7.11.13

L’eterna Austen. Due secoli di “Orgoglio e pregiudizio” (Richard Newbury)


«E’ una verità universalmente riconosciuta, che uno scapolo in possesso di un’ampia fortuna deve avere bisogno di una moglie». Questa premessa di Jane Austen a Orgoglio e pregiudizio fu la prima cosa a catturare l’occhio dei lettori 200 anni fa. Da allora l’opera non è mai uscita dai cataloghi, ha venduto venti milioni di copie in 28 lingue, solo in italiano ci sono state 60 traduzioni dal 1932! E la frase iniziale è tra le più conosciute di tutti i romanzi in tutte le lingue.
Nella sua lusinghiera recensione del 1813, Sir Walter Scott riconosce va al romanzo «l’arte di copiare la natura com’essa è realmente nel comune cammino della vita, e di presentare al lettore, invece degli splendidi scenari di un mondo immaginario, una corretta ed emozionante rappresentazione di ciò che avviene giornalmente intorno a lui (...). Restando ancorata ad avvenimenti comuni, e a personaggi che percorrono i comuni sentieri della vita, Jane ha prodotto schizzi di un tale spirito e di una tale originalità da non farci mai rimpiangere l’emozione che deriva dal racconto di eventi insoliti,che traggono origine dall’osservazione di menti, modi e sentimenti molto al di sopra dei nostri. Jane si limita alle classi medie della società, i suoi personaggi più insigni non sono molto più in alto di gentiluomini e gentildonne di campagna bene ducati; e quelli che sono descritti con più originalità e precisione appartengono a una classe piuttosto al di sotto di questo standard».
Per Virginia Woolf, un secolo più tardi, «una di quelle fate che stanno attorno alle culle deve aver portato Jane in volo intorno al mondo appena nata. A 15 anni aveva poche illusioni sugli altri e nessuna su se stessa. Tutto quello che scrive è rifinito e pulito e posto in relazione non con la canonica dove viveva ma con l’universo».
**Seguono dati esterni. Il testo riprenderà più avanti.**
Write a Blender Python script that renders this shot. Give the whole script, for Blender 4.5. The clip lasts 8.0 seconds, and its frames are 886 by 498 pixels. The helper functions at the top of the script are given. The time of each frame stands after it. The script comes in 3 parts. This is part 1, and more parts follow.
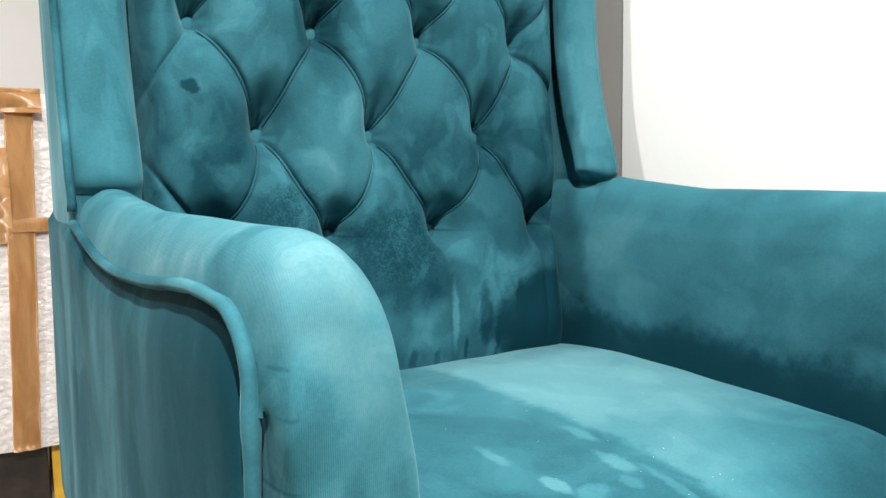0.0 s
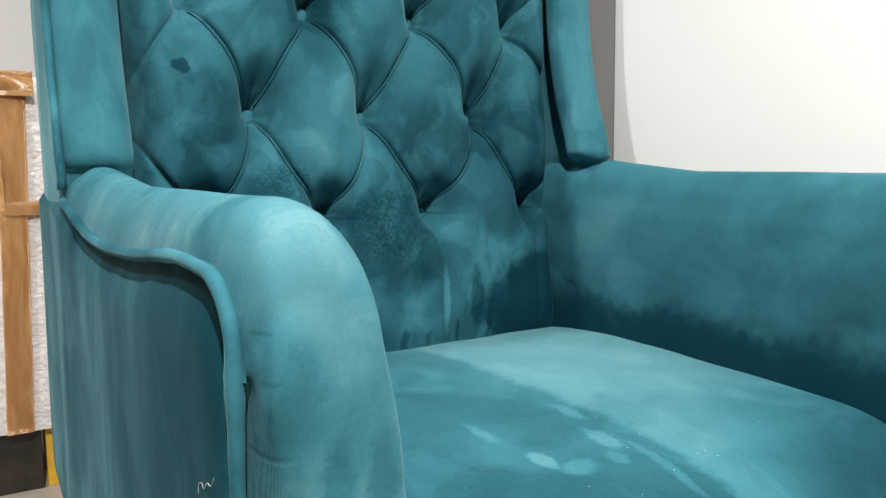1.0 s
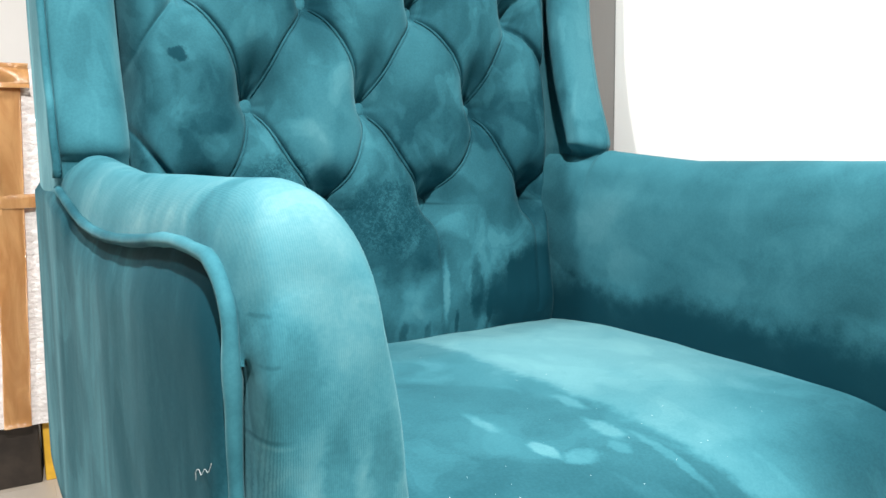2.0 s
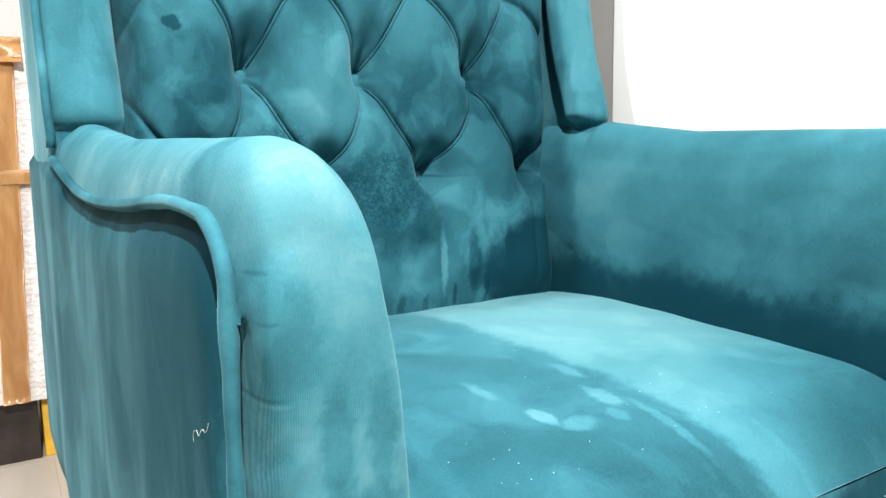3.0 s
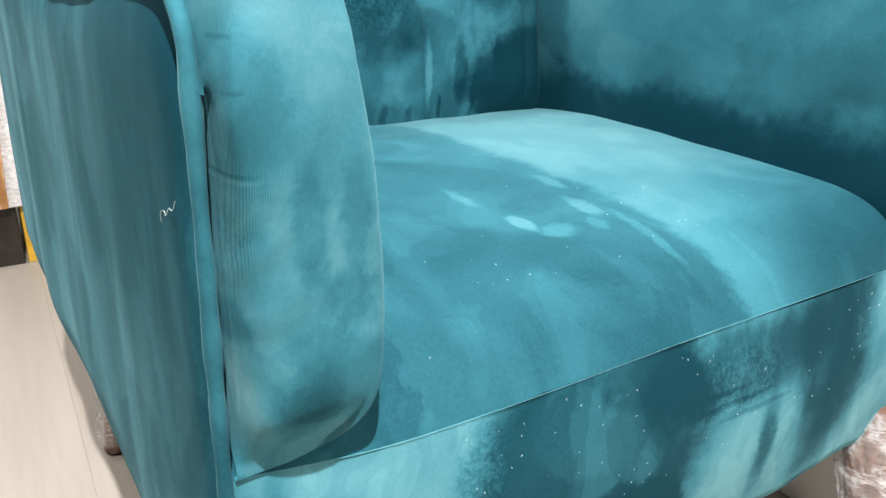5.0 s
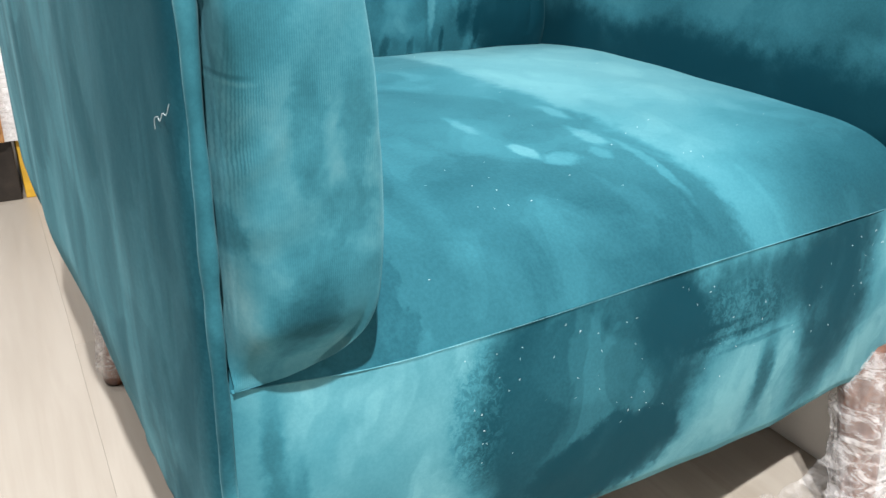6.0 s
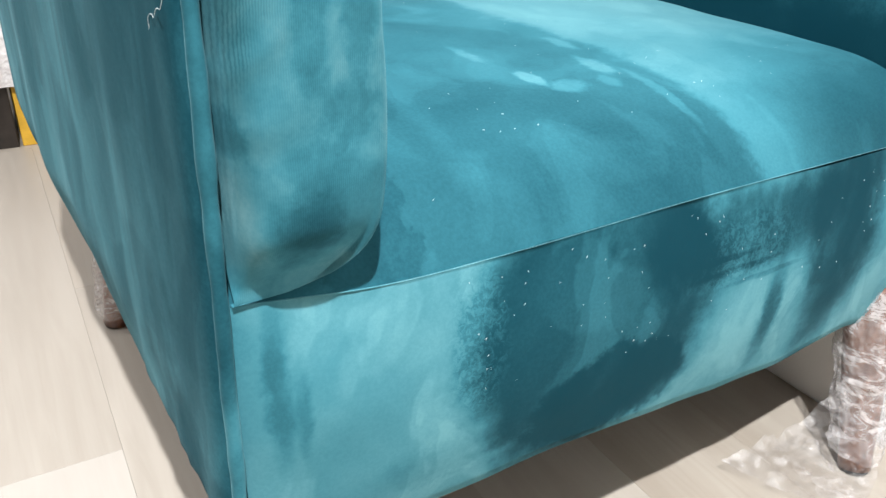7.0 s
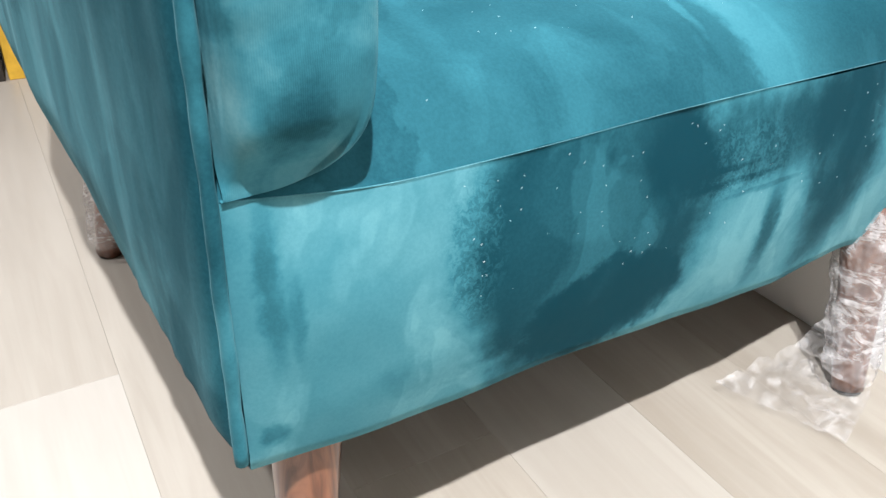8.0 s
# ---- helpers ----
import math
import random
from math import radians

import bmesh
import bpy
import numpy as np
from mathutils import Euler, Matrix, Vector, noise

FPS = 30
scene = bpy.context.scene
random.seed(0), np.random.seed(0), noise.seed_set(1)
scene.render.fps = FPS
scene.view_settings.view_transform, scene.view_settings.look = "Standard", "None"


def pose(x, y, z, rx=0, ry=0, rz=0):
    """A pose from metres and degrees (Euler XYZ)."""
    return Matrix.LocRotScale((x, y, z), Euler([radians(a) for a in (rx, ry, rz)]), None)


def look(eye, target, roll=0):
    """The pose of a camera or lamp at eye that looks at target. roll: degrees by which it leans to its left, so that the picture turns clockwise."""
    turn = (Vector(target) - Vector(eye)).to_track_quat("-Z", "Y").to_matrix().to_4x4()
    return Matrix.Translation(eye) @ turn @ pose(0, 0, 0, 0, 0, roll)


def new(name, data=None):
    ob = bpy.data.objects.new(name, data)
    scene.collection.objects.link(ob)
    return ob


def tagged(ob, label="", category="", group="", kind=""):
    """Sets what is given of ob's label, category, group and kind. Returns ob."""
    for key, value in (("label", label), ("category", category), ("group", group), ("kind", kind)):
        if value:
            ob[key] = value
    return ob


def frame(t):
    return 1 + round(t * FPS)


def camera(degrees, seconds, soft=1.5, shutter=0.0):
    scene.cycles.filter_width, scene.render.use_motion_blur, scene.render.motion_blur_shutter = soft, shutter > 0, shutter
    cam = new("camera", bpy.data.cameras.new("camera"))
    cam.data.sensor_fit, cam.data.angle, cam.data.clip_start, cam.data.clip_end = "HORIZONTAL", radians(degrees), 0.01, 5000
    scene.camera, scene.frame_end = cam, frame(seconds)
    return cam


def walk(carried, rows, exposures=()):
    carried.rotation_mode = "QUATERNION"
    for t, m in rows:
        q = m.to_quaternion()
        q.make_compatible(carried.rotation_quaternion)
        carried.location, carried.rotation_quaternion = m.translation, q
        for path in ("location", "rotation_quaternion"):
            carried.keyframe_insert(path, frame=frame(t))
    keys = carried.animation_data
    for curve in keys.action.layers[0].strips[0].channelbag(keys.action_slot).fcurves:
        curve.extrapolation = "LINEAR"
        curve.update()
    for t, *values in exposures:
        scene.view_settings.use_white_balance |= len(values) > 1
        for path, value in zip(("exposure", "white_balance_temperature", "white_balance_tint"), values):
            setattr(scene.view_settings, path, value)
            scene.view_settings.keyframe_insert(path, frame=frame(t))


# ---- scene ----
cam = camera(60.2, 8.0)
PATH = [
    (0, (-0.478, -0.404, 0.808), (0.493, 1.333, 0.603), -0.9),
    (0.5, (-0.476, -0.41, 0.804), (0.501, 1.322, 0.591), -0.9),
    (1, (-0.474, -0.412, 0.796), (0.504, 1.318, 0.565), -0.7),
    (2.5, (-0.472, -0.402, 0.782), (0.512, 1.321, 0.534), -0.8),
    (3, (-0.471, -0.402, 0.774), (0.511, 1.315, 0.482), -0.9),
    (3.5, (-0.467, -0.403, 0.765), (0.514, 1.29, 0.348), -0.8),
    (4, (-0.465, -0.4, 0.76), (0.521, 1.26, 0.239), -0.0),
    (4.5, (-0.466, -0.395, 0.754), (0.512, 1.238, 0.142), 0.5),
    (5, (-0.461, -0.391, 0.744), (0.501, 1.208, 0.024), 1.2),
    (6.5, (-0.461, -0.391, 0.706), (0.469, 1.145, -0.173), 2.3),
    (7, (-0.463, -0.391, 0.688), (0.457, 1.123, -0.238), 2.4),
    (7.5, (-0.463, -0.393, 0.674), (0.451, 1.094, -0.301), 2.4),
    (8, (-0.464, -0.397, 0.656), (0.435, 1.052, -0.389), 2.4),
]
walk(cam, [(t, look(eye, target, roll)) for t, eye, target, roll in PATH],
     exposures=[(0.0, 0.08, 6500, 10), (0.6, -0.10, 6500, 10), (1.2, -0.22, 6500, 10), (2.4, 0.53, 6450, 10), (3.4, 0.47, 6400, 10), (4.1, 0.33, 6350, 10),
                (5.0, 0.31, 6300, 10), (6.4, 0.29, 6220, 10), (8.0, 0.29, 6050, 10)])

# ---------------------------------------------------------------- world and lamps
world = bpy.data.worlds.new("room_air")
world.use_nodes = True
world.node_tree.nodes["Background"].inputs["Color"].default_value = (1.0, 0.97, 0.93, 1)
world.node_tree.nodes["Background"].inputs["Strength"].default_value = 0.02
scene.world = world


def unseen_lamp(x, y, z, size, watts, colour=(1.0, 0.975, 0.94)):
    data = bpy.data.lights.new("unseen_lamp", "AREA")
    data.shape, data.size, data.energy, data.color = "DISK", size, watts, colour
    ob = new("unseen_lamp", data)
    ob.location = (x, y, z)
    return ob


# main lamp at the ceiling, placed from the floor shadow
unseen_lamp(-0.62, -0.98, 2.66, 0.06, 162)
# added fill lamps, no known source: front, left, wrapped cabinet side
unseen_lamp(-0.75, -2.75, 2.66, 0.9, 7)
unseen_lamp(-2.1, 0.35, 2.66, 0.5, 4)
unseen_lamp(-1.25, 0.82, 2.66, 0.12, 40)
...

All’anacronistica lagnanza di George Steiner negli Anni 60 –secondo cui «al culmine della rivoluzione politica e industriale, in un momento di straordinaria attività filosofica, Miss Austen scrive romanzi quasi extraterrestri rispetto alla storia» - il devoto adepto di Jane che io sono replica che una delle sue gentildonne beneducate non si sarebbe mai riferita direttamente a questi argomenti, eppure esse vi alludono nella battaglia per la vita o la morte tra Rivoluzione francese e Rivoluzione industriale e in personaggi come l’ufficiale Wickham o il gentiluomo Darcy, al quale le miniere di carbone garantiscono una rendita annuale di 10 mila sterline, o Mr Bingley con le sue fabbriche. Austen racconta al nipote che lei lavora «con un pennello sottilissimo su un pezzettino d’avorio di 5 centimetri quadrati, producendo poco effetto dopo molta fatica», per raccontare di «tre o quattro famiglie in un villaggio di campagna», con i destini e le scelte delle loro figlie da marito, perché il privato è anche politico.
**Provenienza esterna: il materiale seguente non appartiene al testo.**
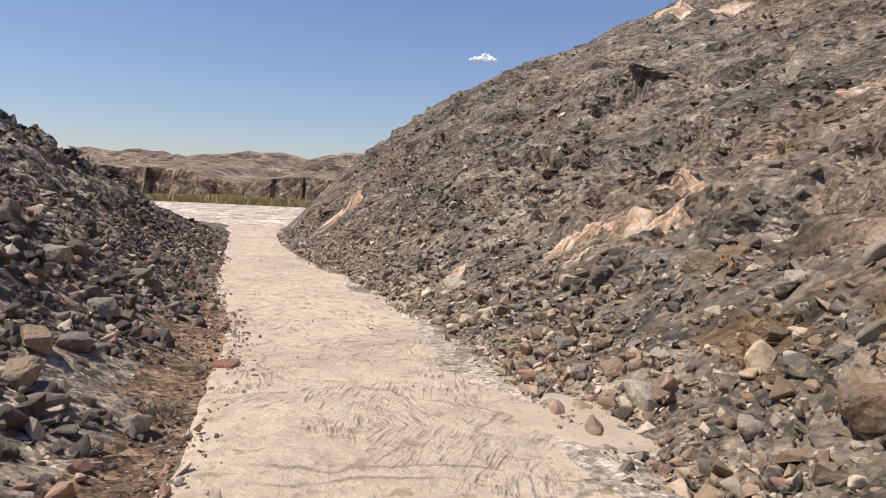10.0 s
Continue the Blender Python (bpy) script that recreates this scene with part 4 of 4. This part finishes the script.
SHRUBS = [
    (-4.7, 44.0, 1.10, "y"), (-5.0, 38.9, 0.94, "y"), (7.6, 37.9, 0.79, "y"), (8.0, 38.3, 0.54, "y"), (3.1, 38.9, 0.43, "y"), (1.3, 37.5, 0.37, "y"), (0.1, 39.7, 0.51, "y"), (0.6, 41.0, 0.48, "y"), (12.1, 56.5, 0.45, "y"), (5.5, 55.9, 1.10, "s"), (1.4, 62.6, 0.79, "s"), (9.8, 57.3, 0.45, "y"), (9.9, 55.5, 0.33, "s"), (5.6, 56.9, 0.88, "s"), (9.8, 62.3, 0.72, "y"), (9.7, 61.5, 0.38, "s"), (10.6, 63.5, 0.49, "s"), (13.5, 63.2, 0.51, "y"), (12.4, 64.1, 0.41, "y"), (4.4, 69.1, 0.66, "s"), (-0.2, 86.3, 0.92, "s"), (8.9, 78.8, 0.53, "y"), (14.0, 75.1, 0.76, "y"), (7.4, 76.6, 0.67, "s"), (1.5, 78.8, 0.81, "s"), (-2.7, 14.1, 0.57, "s"), (-7.6, 28.9, 1.05, "s"), (-8.5, 39.7, 1.10, "s"), (-4.5, 31.0, 0.75, "y"),
]
for row in TUFTS + SHRUBS:
    plant(*row)
for k in range(130):
    side = dice.choice((-1, -1, 1))
    y = dice.uniform(8, 90)
    x = float(toe(side, np.array([y]), dice.uniform(2.5, 13))[0])
    plant(x, y, dice.uniform(0.25, 0.6), dice.choice("yss"))

# reeds along the far bank of the river
v, f = [], []
r = random.Random(3)
for k in range(26000):
    x = r.uniform(-110, 60)
    y = 190 + 13 * r.random() + 5 * noise.noise(Vector((x * 0.03, 0, 0)))
    h = (1.5 + 0.6 * noise.noise(Vector((x * 0.05, 3, 0)))) * r.uniform(0.7, 1.05)
    w, lean, back = r.uniform(0.08, 0.25), r.gauss(0, 0.4), r.gauss(0.2, 0.6)
    z = -2.6
    at = len(v)
    v.extend(((x - w, y, z), (x + w, y, z), (x + lean * 0.5 + w * 0.8, y + back * 0.5, z + h * 0.7), (x + lean, y + back, z + h)))
    f.append((at, at + 1, at + 2, at + 3))
me = bpy.data.meshes.new("reeds")
me.from_pydata(v, [], f)
me.materials.append(mat_reed)
tagged(new("reeds", me), "dense belt of olive green reeds on the far bank", "reeds", kind="stuff")

cloud_at(0.3072, 0.1965, 0.1264, 0.0587, 1)
cloud_at(0.3345, 0.1381, 0.1060, 0.0383, 2)
cloud_at(0.0728, 0.1845, 0.0391, 0.0131, 3)
cloud_at(0.5400, 0.2195, 0.1754, 0.0560, 4)
cloud_at(0.3690, 0.2668, 0.0130, 0.0050, 5)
L’Inghilterra di Jane Austen era un mondo, come l’attuale, di rapidi cambiamenti tecnologici che portano a rapidi cambiamenti sociali. Questo romanzo è anche la storia dell’aristocratico Darcy pieno di pregiudizi e del nuovo ricco, l’industriale Bingley, che sposano le orgogliose ma relativamente povere Elizabeth e Jane Bennet, il che porta a un’armoniosa evoluzione sociale anziché alla violenta guerra di classi della Rivoluzione francese. Questo tema è ancora oggi attuale, con la classe media che emerge in tutto il mondo, e con le donne - altra «verità inconfessata» - che vogliono sposare uomini più alti, più ricchi e più intelligenti di loro. Ancora più universalmente, c’è la ricerca della quadratura del cerchio del buon sense (abbastanza denaro) con la condivisione di affetti e visioni, la sensibility.
Jane avrebbe trovato molto divertente l’idea che per milioni di fan cinesi la vera eroina di Orgoglio e pregiudizio è la signora Bennet, che riesce a maritare bene tre figlie. Jane è anche ironica nei confronti dei suoi lettori perché, mentre ridono della volgarità della signora Bennet e si deliziano della garbata causerie del signor Bennet, è chiaramente la madre, e non il padre, che ha la vera lungimiranza morale. Di nuovo con beffarda intelligenza emotiva, Austen infilza il materialismo femminile ed è pungente sulle sue cause quando fa ammettere a Elizabeth: «È accaduto così gradualmente, che non saprei dire quando sia cominciato. Ma credo che il mio amore per Darcy risalga alla prima volta che ho visto la sua meravigliosa tenuta di Pemberley».